» **Given material**
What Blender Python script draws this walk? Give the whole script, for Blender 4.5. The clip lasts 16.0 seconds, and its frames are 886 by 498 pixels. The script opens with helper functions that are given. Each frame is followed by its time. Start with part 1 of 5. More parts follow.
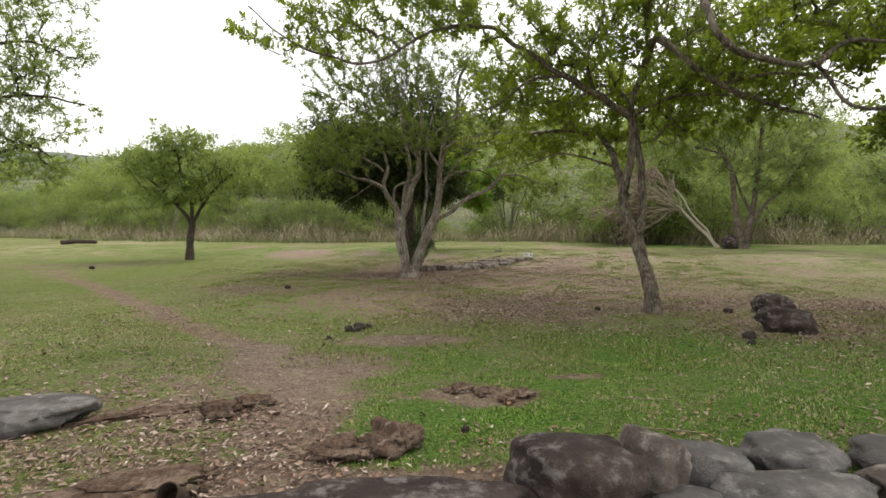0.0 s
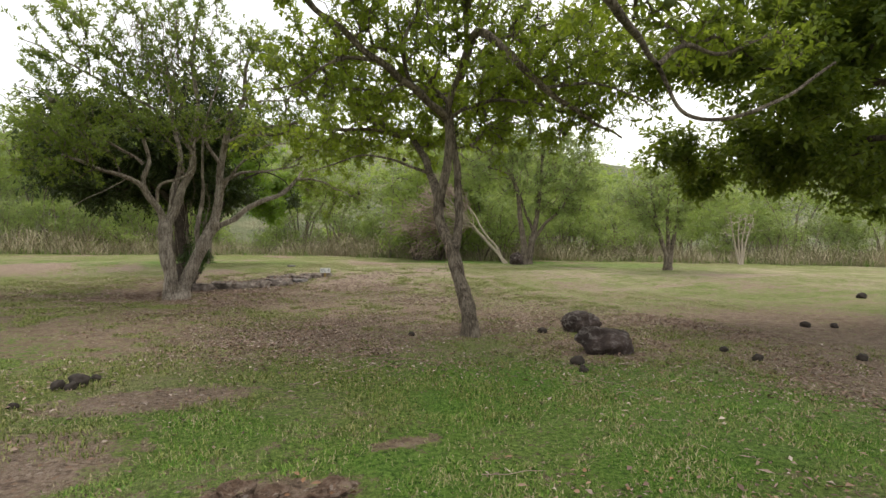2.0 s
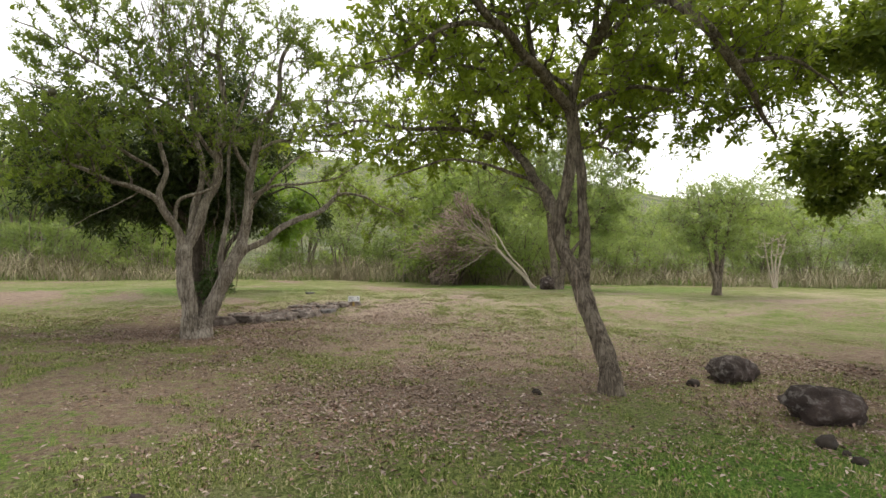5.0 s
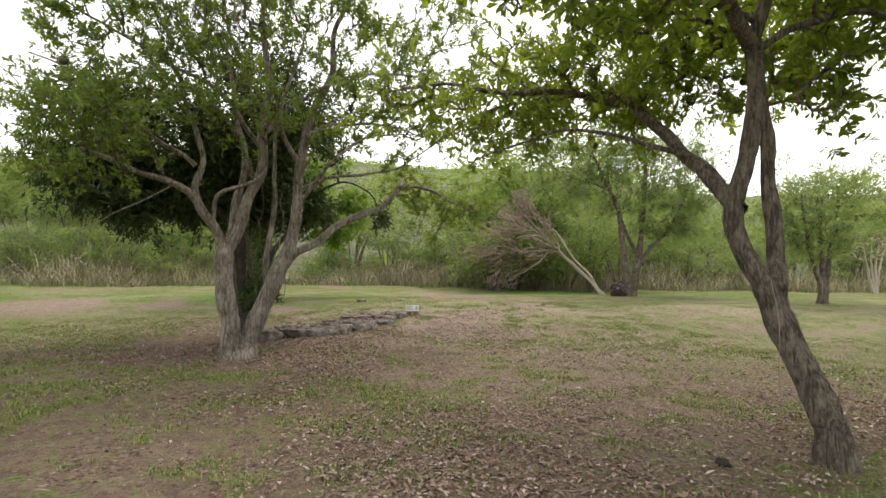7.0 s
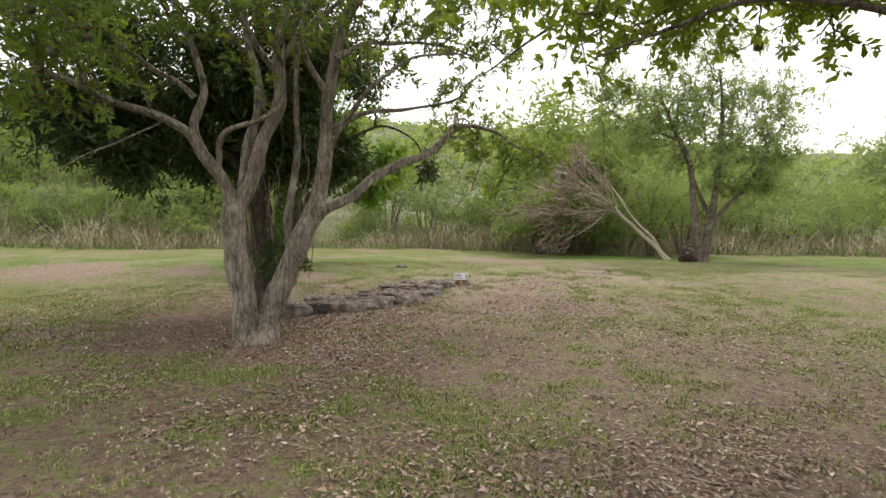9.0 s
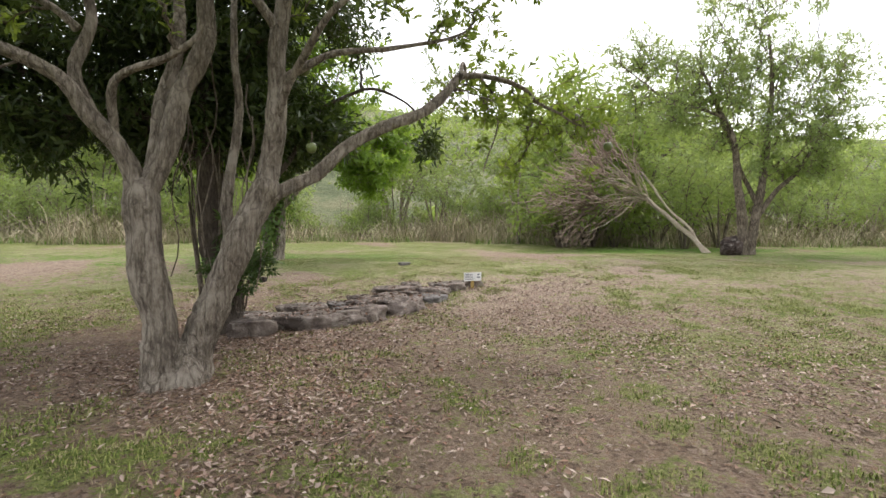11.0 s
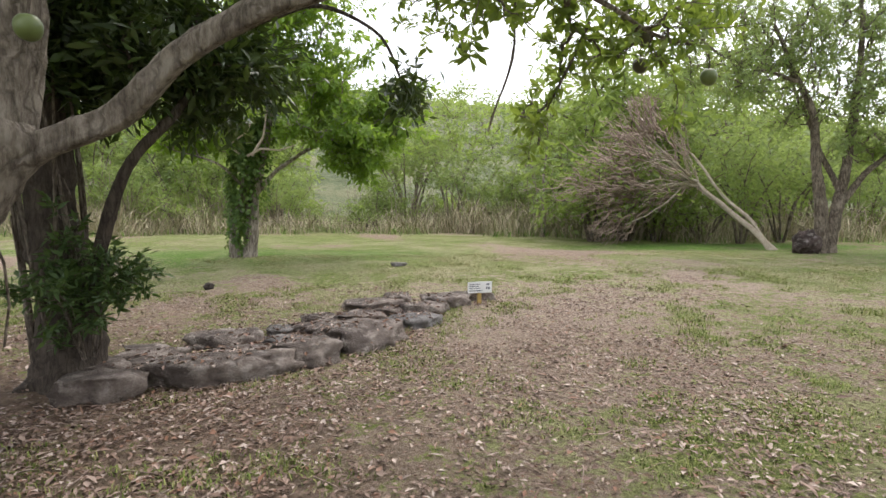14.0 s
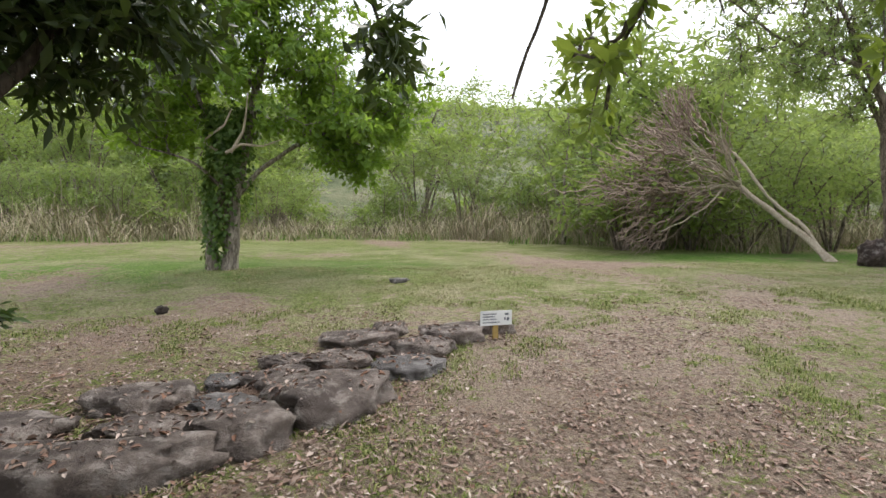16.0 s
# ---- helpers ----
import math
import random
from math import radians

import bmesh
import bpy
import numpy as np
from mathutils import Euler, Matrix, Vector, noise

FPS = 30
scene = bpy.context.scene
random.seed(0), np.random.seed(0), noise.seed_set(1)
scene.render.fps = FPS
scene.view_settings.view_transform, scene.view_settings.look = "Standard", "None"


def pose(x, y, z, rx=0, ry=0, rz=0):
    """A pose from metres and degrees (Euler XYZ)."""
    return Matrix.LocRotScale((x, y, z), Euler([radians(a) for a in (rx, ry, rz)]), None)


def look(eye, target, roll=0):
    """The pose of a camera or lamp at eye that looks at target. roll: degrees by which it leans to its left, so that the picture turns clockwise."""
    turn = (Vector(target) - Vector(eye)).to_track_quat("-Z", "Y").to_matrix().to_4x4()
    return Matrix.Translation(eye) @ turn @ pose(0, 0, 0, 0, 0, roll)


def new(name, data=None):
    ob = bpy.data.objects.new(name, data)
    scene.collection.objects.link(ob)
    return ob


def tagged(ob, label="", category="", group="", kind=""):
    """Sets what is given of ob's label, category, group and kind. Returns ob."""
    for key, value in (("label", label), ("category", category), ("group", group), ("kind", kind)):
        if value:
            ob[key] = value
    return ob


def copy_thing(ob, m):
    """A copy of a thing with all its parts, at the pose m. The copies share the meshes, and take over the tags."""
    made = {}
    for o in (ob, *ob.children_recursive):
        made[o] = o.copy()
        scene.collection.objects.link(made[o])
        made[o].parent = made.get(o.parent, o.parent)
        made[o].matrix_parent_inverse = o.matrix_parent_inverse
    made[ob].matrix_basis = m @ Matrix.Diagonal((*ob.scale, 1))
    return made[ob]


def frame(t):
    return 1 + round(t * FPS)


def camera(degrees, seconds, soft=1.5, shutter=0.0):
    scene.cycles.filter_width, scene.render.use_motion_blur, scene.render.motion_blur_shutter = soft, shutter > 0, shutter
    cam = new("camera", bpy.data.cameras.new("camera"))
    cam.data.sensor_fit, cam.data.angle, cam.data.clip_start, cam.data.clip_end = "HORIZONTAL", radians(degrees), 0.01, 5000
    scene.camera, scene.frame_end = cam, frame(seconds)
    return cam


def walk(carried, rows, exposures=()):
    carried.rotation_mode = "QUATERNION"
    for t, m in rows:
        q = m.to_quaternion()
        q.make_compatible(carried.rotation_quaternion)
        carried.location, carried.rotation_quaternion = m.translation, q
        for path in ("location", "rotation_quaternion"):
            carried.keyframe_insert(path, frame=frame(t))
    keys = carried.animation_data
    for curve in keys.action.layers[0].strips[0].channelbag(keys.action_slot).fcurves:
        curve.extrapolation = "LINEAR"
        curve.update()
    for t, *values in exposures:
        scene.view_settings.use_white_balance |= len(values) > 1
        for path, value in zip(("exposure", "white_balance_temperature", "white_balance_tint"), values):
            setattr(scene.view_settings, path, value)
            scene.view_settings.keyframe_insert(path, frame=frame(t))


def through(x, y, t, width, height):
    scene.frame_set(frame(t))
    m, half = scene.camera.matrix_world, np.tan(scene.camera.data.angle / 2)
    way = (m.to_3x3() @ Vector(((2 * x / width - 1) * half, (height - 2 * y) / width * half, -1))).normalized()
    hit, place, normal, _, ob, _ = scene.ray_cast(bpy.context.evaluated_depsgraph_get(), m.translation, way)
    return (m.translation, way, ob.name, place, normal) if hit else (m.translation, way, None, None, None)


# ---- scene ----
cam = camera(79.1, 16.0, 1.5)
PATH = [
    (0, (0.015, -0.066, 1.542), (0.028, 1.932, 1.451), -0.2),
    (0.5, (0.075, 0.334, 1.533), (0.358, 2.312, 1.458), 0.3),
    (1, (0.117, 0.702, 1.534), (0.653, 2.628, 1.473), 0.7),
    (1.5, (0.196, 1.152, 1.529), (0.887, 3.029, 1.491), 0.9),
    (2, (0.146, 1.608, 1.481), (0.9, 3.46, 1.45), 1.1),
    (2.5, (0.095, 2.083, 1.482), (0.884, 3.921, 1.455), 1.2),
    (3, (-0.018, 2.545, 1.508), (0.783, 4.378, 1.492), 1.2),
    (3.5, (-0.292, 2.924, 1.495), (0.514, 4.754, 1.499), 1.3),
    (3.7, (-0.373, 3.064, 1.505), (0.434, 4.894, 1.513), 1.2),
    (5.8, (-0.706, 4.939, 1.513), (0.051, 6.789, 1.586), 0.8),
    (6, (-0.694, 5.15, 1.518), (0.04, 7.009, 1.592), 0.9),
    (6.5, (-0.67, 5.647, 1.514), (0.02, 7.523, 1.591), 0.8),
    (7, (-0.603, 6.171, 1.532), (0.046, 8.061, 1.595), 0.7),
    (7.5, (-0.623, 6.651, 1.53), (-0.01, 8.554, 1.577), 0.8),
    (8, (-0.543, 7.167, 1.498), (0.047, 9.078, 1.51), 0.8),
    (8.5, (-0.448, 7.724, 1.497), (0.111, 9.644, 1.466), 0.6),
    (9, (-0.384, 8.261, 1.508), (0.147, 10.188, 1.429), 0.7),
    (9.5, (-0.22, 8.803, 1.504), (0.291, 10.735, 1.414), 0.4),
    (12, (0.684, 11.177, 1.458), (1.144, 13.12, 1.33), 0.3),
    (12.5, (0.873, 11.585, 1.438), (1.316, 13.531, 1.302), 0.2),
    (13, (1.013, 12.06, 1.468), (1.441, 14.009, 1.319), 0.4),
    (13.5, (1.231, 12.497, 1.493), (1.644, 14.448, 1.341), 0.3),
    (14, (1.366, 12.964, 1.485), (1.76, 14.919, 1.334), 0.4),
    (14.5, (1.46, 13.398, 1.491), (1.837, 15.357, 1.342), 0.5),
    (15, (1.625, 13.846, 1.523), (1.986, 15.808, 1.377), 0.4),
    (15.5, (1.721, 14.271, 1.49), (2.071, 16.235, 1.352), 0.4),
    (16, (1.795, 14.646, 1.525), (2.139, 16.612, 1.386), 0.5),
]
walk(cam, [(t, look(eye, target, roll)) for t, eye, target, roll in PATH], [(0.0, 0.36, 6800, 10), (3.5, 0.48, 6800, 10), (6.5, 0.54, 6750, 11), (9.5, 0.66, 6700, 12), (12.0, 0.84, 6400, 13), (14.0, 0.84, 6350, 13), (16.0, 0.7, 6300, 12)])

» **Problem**
Keep every word of the data as it is when you write it out, but drop the pictures.

» **Solution to this exercise**
What Blender Python script draws this walk? Give the whole script, for Blender 4.5. The clip lasts 16.0 seconds, and its frames are 886 by 498 pixels. The script opens with helper functions that are given. Each frame is followed by its time. Start with part 1 of 5. More parts follow.
0.0 s
2.0 s
5.0 s
7.0 s
9.0 s
11.0 s
14.0 s
16.0 s
# ---- helpers ----
import math
import random
from math import radians

import bmesh
import bpy
import numpy as np
from mathutils import Euler, Matrix, Vector, noise

FPS = 30
scene = bpy.context.scene
random.seed(0), np.random.seed(0), noise.seed_set(1)
scene.render.fps = FPS
scene.view_settings.view_transform, scene.view_settings.look = "Standard", "None"


def pose(x, y, z, rx=0, ry=0, rz=0):
    """A pose from metres and degrees (Euler XYZ)."""
    return Matrix.LocRotScale((x, y, z), Euler([radians(a) for a in (rx, ry, rz)]), None)


def look(eye, target, roll=0):
    """The pose of a camera or lamp at eye that looks at target. roll: degrees by which it leans to its left, so that the picture turns clockwise."""
    turn = (Vector(target) - Vector(eye)).to_track_quat("-Z", "Y").to_matrix().to_4x4()
    return Matrix.Translation(eye) @ turn @ pose(0, 0, 0, 0, 0, roll)


def new(name, data=None):
    ob = bpy.data.objects.new(name, data)
    scene.collection.objects.link(ob)
    return ob


def tagged(ob, label="", category="", group="", kind=""):
    """Sets what is given of ob's label, category, group and kind. Returns ob."""
    for key, value in (("label", label), ("category", category), ("group", group), ("kind", kind)):
        if value:
            ob[key] = value
    return ob


def copy_thing(ob, m):
    """A copy of a thing with all its parts, at the pose m. The copies share the meshes, and take over the tags."""
    made = {}
    for o in (ob, *ob.children_recursive):
        made[o] = o.copy()
        scene.collection.objects.link(made[o])
        made[o].parent = made.get(o.parent, o.parent)
        made[o].matrix_parent_inverse = o.matrix_parent_inverse
    made[ob].matrix_basis = m @ Matrix.Diagonal((*ob.scale, 1))
    return made[ob]


def frame(t):
    return 1 + round(t * FPS)


def camera(degrees, seconds, soft=1.5, shutter=0.0):
    scene.cycles.filter_width, scene.render.use_motion_blur, scene.render.motion_blur_shutter = soft, shutter > 0, shutter
    cam = new("camera", bpy.data.cameras.new("camera"))
    cam.data.sensor_fit, cam.data.angle, cam.data.clip_start, cam.data.clip_end = "HORIZONTAL", radians(degrees), 0.01, 5000
    scene.camera, scene.frame_end = cam, frame(seconds)
    return cam


def walk(carried, rows, exposures=()):
    carried.rotation_mode = "QUATERNION"
    for t, m in rows:
        q = m.to_quaternion()
        q.make_compatible(carried.rotation_quaternion)
        carried.location, carried.rotation_quaternion = m.translation, q
        for path in ("location", "rotation_quaternion"):
            carried.keyframe_insert(path, frame=frame(t))
    keys = carried.animation_data
    for curve in keys.action.layers[0].strips[0].channelbag(keys.action_slot).fcurves:
        curve.extrapolation = "LINEAR"
        curve.update()
    for t, *values in exposures:
        scene.view_settings.use_white_balance |= len(values) > 1
        for path, value in zip(("exposure", "white_balance_temperature", "white_balance_tint"), values):
            setattr(scene.view_settings, path, value)
            scene.view_settings.keyframe_insert(path, frame=frame(t))


def through(x, y, t, width, height):
    scene.frame_set(frame(t))
    m, half = scene.camera.matrix_world, np.tan(scene.camera.data.angle / 2)
    way = (m.to_3x3() @ Vector(((2 * x / width - 1) * half, (height - 2 * y) / width * half, -1))).normalized()
    hit, place, normal, _, ob, _ = scene.ray_cast(bpy.context.evaluated_depsgraph_get(), m.translation, way)
    return (m.translation, way, ob.name, place, normal) if hit else (m.translation, way, None, None, None)


# ---- scene ----
cam = camera(79.1, 16.0, 1.5)
PATH = [
    (0, (0.015, -0.066, 1.542), (0.028, 1.932, 1.451), -0.2),
    (0.5, (0.075, 0.334, 1.533), (0.358, 2.312, 1.458), 0.3),
    (1, (0.117, 0.702, 1.534), (0.653, 2.628, 1.473), 0.7),
    (1.5, (0.196, 1.152, 1.529), (0.887, 3.029, 1.491), 0.9),
    (2, (0.146, 1.608, 1.481), (0.9, 3.46, 1.45), 1.1),
    (2.5, (0.095, 2.083, 1.482), (0.884, 3.921, 1.455), 1.2),
    (3, (-0.018, 2.545, 1.508), (0.783, 4.378, 1.492), 1.2),
    (3.5, (-0.292, 2.924, 1.495), (0.514, 4.754, 1.499), 1.3),
    (3.7, (-0.373, 3.064, 1.505), (0.434, 4.894, 1.513), 1.2),
    (5.8, (-0.706, 4.939, 1.513), (0.051, 6.789, 1.586), 0.8),
    (6, (-0.694, 5.15, 1.518), (0.04, 7.009, 1.592), 0.9),
    (6.5, (-0.67, 5.647, 1.514), (0.02, 7.523, 1.591), 0.8),
    (7, (-0.603, 6.171, 1.532), (0.046, 8.061, 1.595), 0.7),
    (7.5, (-0.623, 6.651, 1.53), (-0.01, 8.554, 1.577), 0.8),
    (8, (-0.543, 7.167, 1.498), (0.047, 9.078, 1.51), 0.8),
    (8.5, (-0.448, 7.724, 1.497), (0.111, 9.644, 1.466), 0.6),
    (9, (-0.384, 8.261, 1.508), (0.147, 10.188, 1.429), 0.7),
    (9.5, (-0.22, 8.803, 1.504), (0.291, 10.735, 1.414), 0.4),
    (12, (0.684, 11.177, 1.458), (1.144, 13.12, 1.33), 0.3),
    (12.5, (0.873, 11.585, 1.438), (1.316, 13.531, 1.302), 0.2),
    (13, (1.013, 12.06, 1.468), (1.441, 14.009, 1.319), 0.4),
    (13.5, (1.231, 12.497, 1.493), (1.644, 14.448, 1.341), 0.3),
    (14, (1.366, 12.964, 1.485), (1.76, 14.919, 1.334), 0.4),
    (14.5, (1.46, 13.398, 1.491), (1.837, 15.357, 1.342), 0.5),
    (15, (1.625, 13.846, 1.523), (1.986, 15.808, 1.377), 0.4),
    (15.5, (1.721, 14.271, 1.49), (2.071, 16.235, 1.352), 0.4),
    (16, (1.795, 14.646, 1.525), (2.139, 16.612, 1.386), 0.5),
]
walk(cam, [(t, look(eye, target, roll)) for t, eye, target, roll in PATH], [(0.0, 0.36, 6800, 10), (3.5, 0.48, 6800, 10), (6.5, 0.54, 6750, 11), (9.5, 0.66, 6700, 12), (12.0, 0.84, 6400, 13), (14.0, 0.84, 6350, 13), (16.0, 0.7, 6300, 12)])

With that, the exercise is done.